La jarra ya estaba medio vacía cuando llegó la pizza gigante. Se la comieron con los dedos, y se pusieron al día de las novedades y los cotilleos. Habían retirado la subvención para la casa de acogida a mujeres maltratadas donde trabajaba Leslie y quizá tendrían que cerrarla dentro de un mes. Llevaba a cabo una campaña para que les devolvieran la subvención y todo el mundo se hacía el sordo.
– Dios mío, es deprimente -dijo-. Estábamos tan desesperados que hasta mandamos una circular a los periódicos para contarles que iba a darse la espalda al ochenta por ciento de las mujeres maltratadas y no nos llamó nadie. A nadie le importa una mierda.

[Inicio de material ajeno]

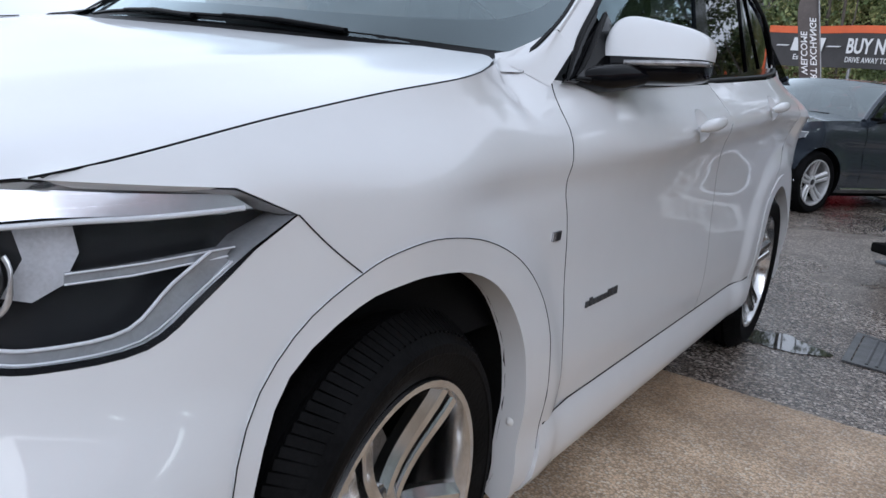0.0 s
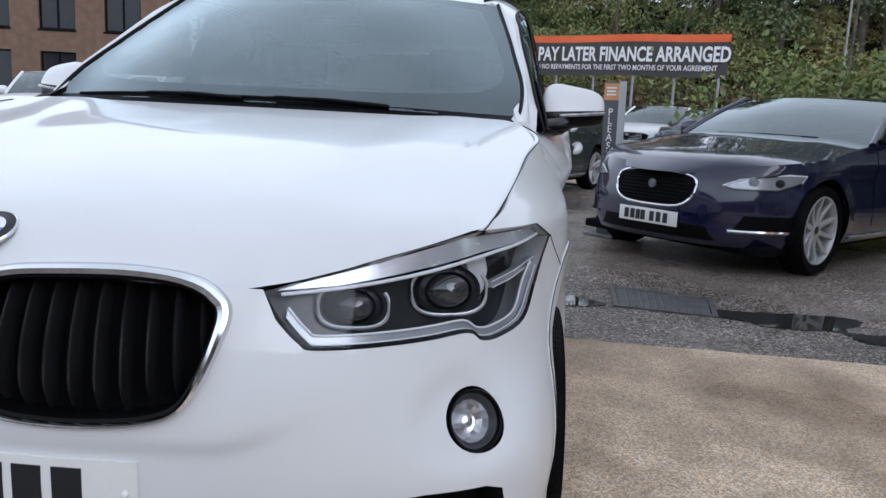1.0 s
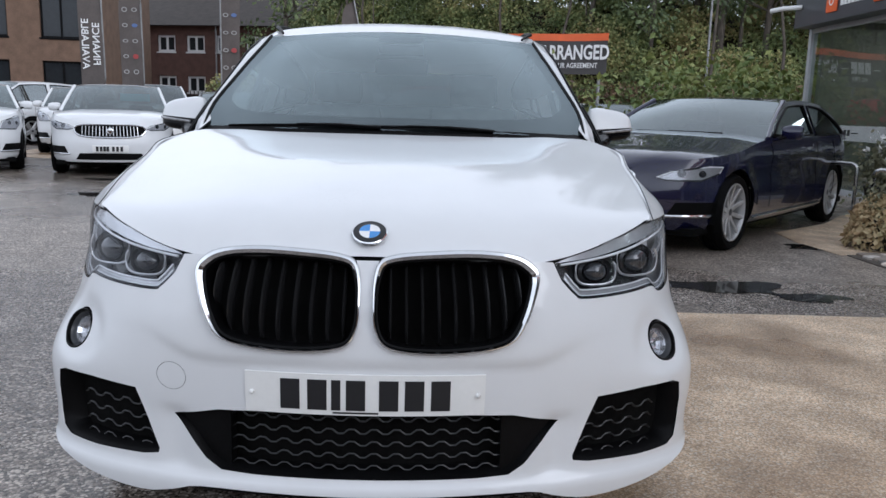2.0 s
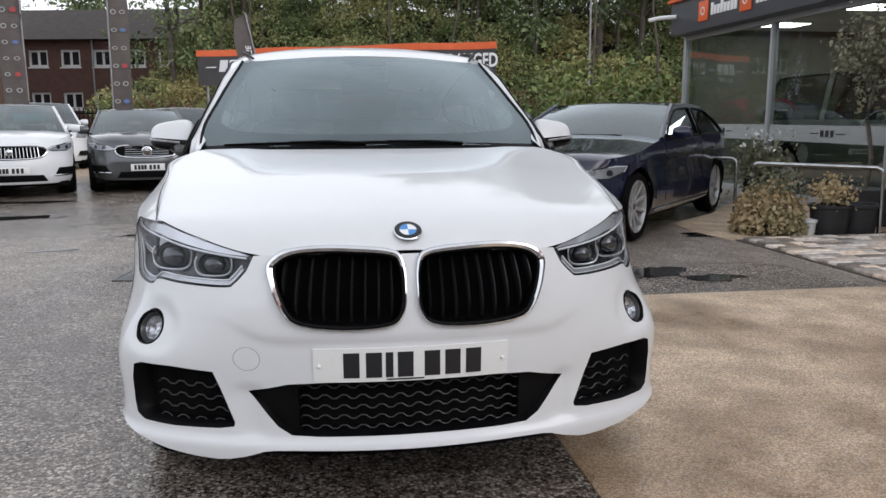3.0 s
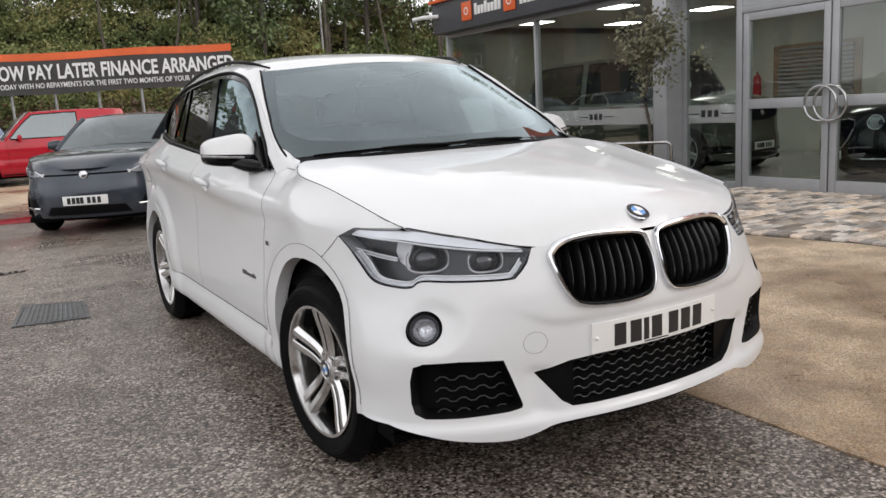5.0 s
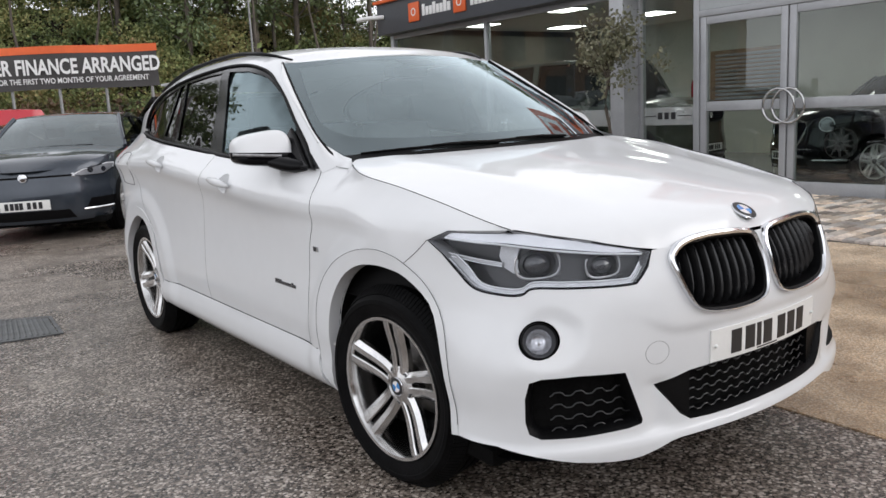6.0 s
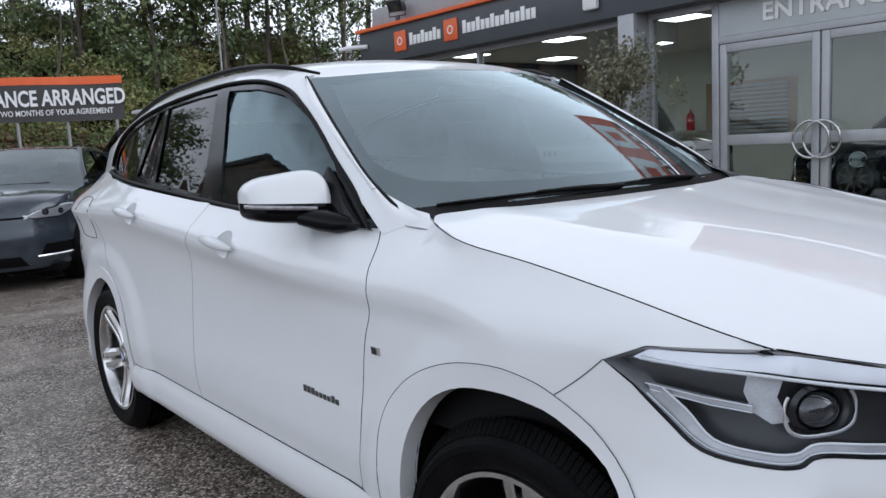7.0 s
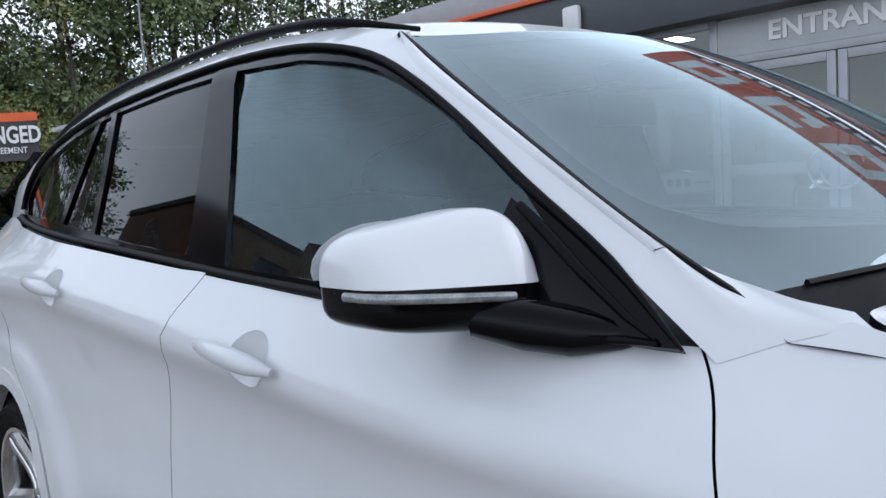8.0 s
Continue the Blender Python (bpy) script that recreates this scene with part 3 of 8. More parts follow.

– ¿Por qué no les pedís a ellas que hablen con los periódicos? Apuesto a que cubrirían una historia de interés humano.
Leslie se sirvió un vaso de vino y pensó en ello.
– Es una idea espantosa -dijo rotundamente-. No podemos pedir a esas mujeres que prostituyan su experiencia en nuestro provecho. Las han utilizado toda su vida y a la mayoría todavía las persigue su psicópata particular.
– Vale, está bien. -Maureen se apoyó en la mesa-. No puedo evitar pensar que si a nivel mediático no ganamos el debate a favor del aborto fue porque los antiabortistas entrenaron a las mujeres para que lloraran en la tele y utilizaron fotos de bebés muertos y nosotros siempre recurrimos a las estadísticas. Deberíamos emplear discursos y argumentos emotivos.
Leslie sonrió burlonamente. El vino debía de ser muy barato porque tenía los dientes manchados de un rojo oscuro. Maureen supuso que los suyos también lo estarían.
– Sensiblería barata -dijo Leslie-. La mejor forma de convencer al ignorante.
– Por eso mismo. Deberíais hacerlo.
– Estoy harta de intentar ganar las discusiones -dijo Leslie en voz baja-. No entiendo por qué no nos unimos todas y atacamos. Doris Lessing dice que los hombres temen a las mujeres porque creen que se reirán de ellos y que las mujeres temen a los hombres porque creen que las matarán. Deberíamos ponernos violentas y acojonarles a ellos, que vieran lo que se siente.
– ¿Pero qué justificación hay para recurrir a la violencia?
– Las negociaciones -dijo Leslie, poniendo acento de Belfast- se han roto definitivamente.
– No acepto esa explicación -dijo Maureen-. Creo que lo que sucede es que has perdido la paciencia.
Era injusto que Maureen dijera eso. Leslie trabajaba en una casa de acogida con mujeres a quienes sus compañeros habían golpeado y violado sistemáticamente. En el mundo de Leslie los hombres violaban a sus hijos, golpeaban a sus mujeres en las tetas y en la boca, y les rompían botellas en la espalda. Les robaban el dinero y las dejaban medio muertas, y luego se ofendían cuando ellas los abandonaban. Si alguien tenía justificación para perder la paciencia era ella.
Leslie pensó en ello un momento. Miraba su vaso con desesperación y luchaba contra algún pensamiento. Su cara parecía derrotada por el cansancio.
– A la mierda -dijo-. Vamos a cogernos un buen pedo.
Y eso hicieron.
Tenía la mente confusa por culpa del vino tinto. Justo después de asearse se puso la camiseta más fina que tenía para mimarse a sí misma y se fue a la cama. Se tomó una dosis superior a la prescrita de un somnífero líquido y se quedó dormida con el rímel medio corrido y una pierna colgándole de la cama.